Records from a dataset
━━━━━━━━━━
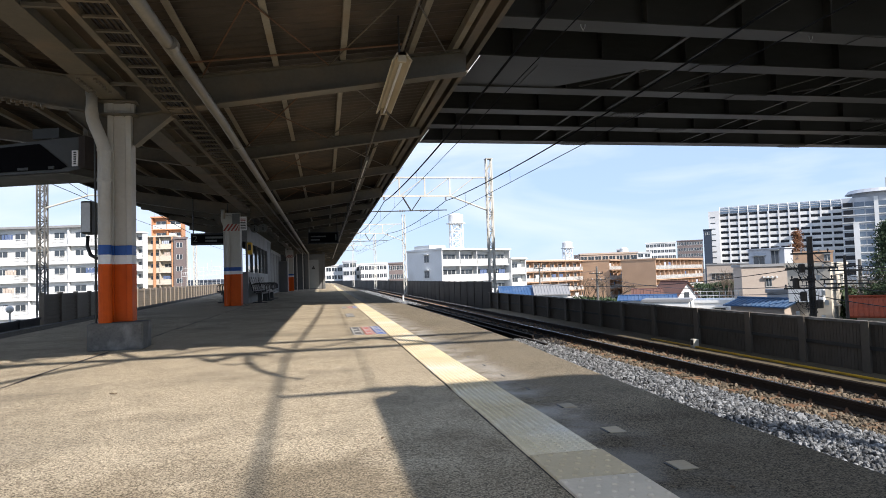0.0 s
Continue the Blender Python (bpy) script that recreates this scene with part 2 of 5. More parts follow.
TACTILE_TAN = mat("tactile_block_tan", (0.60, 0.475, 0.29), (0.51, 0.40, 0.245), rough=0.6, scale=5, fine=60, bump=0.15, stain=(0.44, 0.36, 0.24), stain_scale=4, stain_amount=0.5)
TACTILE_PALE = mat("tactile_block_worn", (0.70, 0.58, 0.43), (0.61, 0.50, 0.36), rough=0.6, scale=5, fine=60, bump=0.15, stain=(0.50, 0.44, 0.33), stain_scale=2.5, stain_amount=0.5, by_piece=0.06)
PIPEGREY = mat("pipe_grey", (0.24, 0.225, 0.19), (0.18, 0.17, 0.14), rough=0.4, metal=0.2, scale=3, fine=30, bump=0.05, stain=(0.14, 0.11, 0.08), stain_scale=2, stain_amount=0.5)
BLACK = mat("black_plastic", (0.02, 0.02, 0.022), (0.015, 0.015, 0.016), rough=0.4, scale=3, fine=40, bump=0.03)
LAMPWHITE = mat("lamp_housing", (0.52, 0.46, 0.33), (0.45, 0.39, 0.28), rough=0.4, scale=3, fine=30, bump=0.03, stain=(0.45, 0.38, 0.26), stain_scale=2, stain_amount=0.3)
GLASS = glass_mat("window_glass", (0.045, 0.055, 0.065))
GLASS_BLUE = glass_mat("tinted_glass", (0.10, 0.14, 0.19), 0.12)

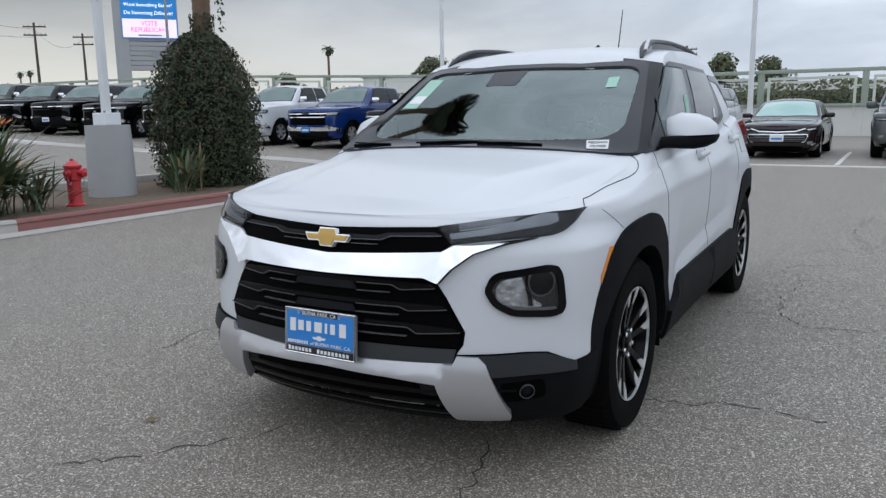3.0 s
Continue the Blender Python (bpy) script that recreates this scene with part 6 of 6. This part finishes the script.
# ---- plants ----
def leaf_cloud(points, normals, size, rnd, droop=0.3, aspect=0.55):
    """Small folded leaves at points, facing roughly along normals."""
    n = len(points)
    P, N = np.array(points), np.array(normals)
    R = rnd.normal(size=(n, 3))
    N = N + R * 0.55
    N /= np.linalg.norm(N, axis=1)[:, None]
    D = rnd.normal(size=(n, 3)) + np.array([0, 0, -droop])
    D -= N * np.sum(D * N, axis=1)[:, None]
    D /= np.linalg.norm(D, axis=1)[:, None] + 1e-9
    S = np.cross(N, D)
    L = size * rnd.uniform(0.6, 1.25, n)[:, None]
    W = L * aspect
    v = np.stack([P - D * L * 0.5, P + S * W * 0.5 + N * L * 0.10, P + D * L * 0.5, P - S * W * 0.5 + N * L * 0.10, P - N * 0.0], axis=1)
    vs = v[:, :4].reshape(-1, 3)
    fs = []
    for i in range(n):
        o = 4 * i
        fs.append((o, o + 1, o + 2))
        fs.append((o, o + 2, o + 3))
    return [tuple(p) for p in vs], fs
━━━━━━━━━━
= Challenge =
Reproduce each line of the records exactly, and omit every picture.

= Response to the task =
0.0 s
Continue the Blender Python (bpy) script that recreates this scene with part 2 of 5. More parts follow.
TACTILE_TAN = mat("tactile_block_tan", (0.60, 0.475, 0.29), (0.51, 0.40, 0.245), rough=0.6, scale=5, fine=60, bump=0.15, stain=(0.44, 0.36, 0.24), stain_scale=4, stain_amount=0.5)
TACTILE_PALE = mat("tactile_block_worn", (0.70, 0.58, 0.43), (0.61, 0.50, 0.36), rough=0.6, scale=5, fine=60, bump=0.15, stain=(0.50, 0.44, 0.33), stain_scale=2.5, stain_amount=0.5, by_piece=0.06)
PIPEGREY = mat("pipe_grey", (0.24, 0.225, 0.19), (0.18, 0.17, 0.14), rough=0.4, metal=0.2, scale=3, fine=30, bump=0.05, stain=(0.14, 0.11, 0.08), stain_scale=2, stain_amount=0.5)
BLACK = mat("black_plastic", (0.02, 0.02, 0.022), (0.015, 0.015, 0.016), rough=0.4, scale=3, fine=40, bump=0.03)
LAMPWHITE = mat("lamp_housing", (0.52, 0.46, 0.33), (0.45, 0.39, 0.28), rough=0.4, scale=3, fine=30, bump=0.03, stain=(0.45, 0.38, 0.26), stain_scale=2, stain_amount=0.3)
GLASS = glass_mat("window_glass", (0.045, 0.055, 0.065))
GLASS_BLUE = glass_mat("tinted_glass", (0.10, 0.14, 0.19), 0.12)

3.0 s
Continue the Blender Python (bpy) script that recreates this scene with part 6 of 6. This part finishes the script.
# ---- plants ----
def leaf_cloud(points, normals, size, rnd, droop=0.3, aspect=0.55):
    """Small folded leaves at points, facing roughly along normals."""
    n = len(points)
    P, N = np.array(points), np.array(normals)
    R = rnd.normal(size=(n, 3))
    N = N + R * 0.55
    N /= np.linalg.norm(N, axis=1)[:, None]
    D = rnd.normal(size=(n, 3)) + np.array([0, 0, -droop])
    D -= N * np.sum(D * N, axis=1)[:, None]
    D /= np.linalg.norm(D, axis=1)[:, None] + 1e-9
    S = np.cross(N, D)
    L = size * rnd.uniform(0.6, 1.25, n)[:, None]
    W = L * aspect
    v = np.stack([P - D * L * 0.5, P + S * W * 0.5 + N * L * 0.10, P + D * L * 0.5, P - S * W * 0.5 + N * L * 0.10, P - N * 0.0], axis=1)
    vs = v[:, :4].reshape(-1, 3)
    fs = []
    for i in range(n):
        o = 4 * i
        fs.append((o, o + 1, o + 2))
        fs.append((o, o + 2, o + 3))
    return [tuple(p) for p in vs], fs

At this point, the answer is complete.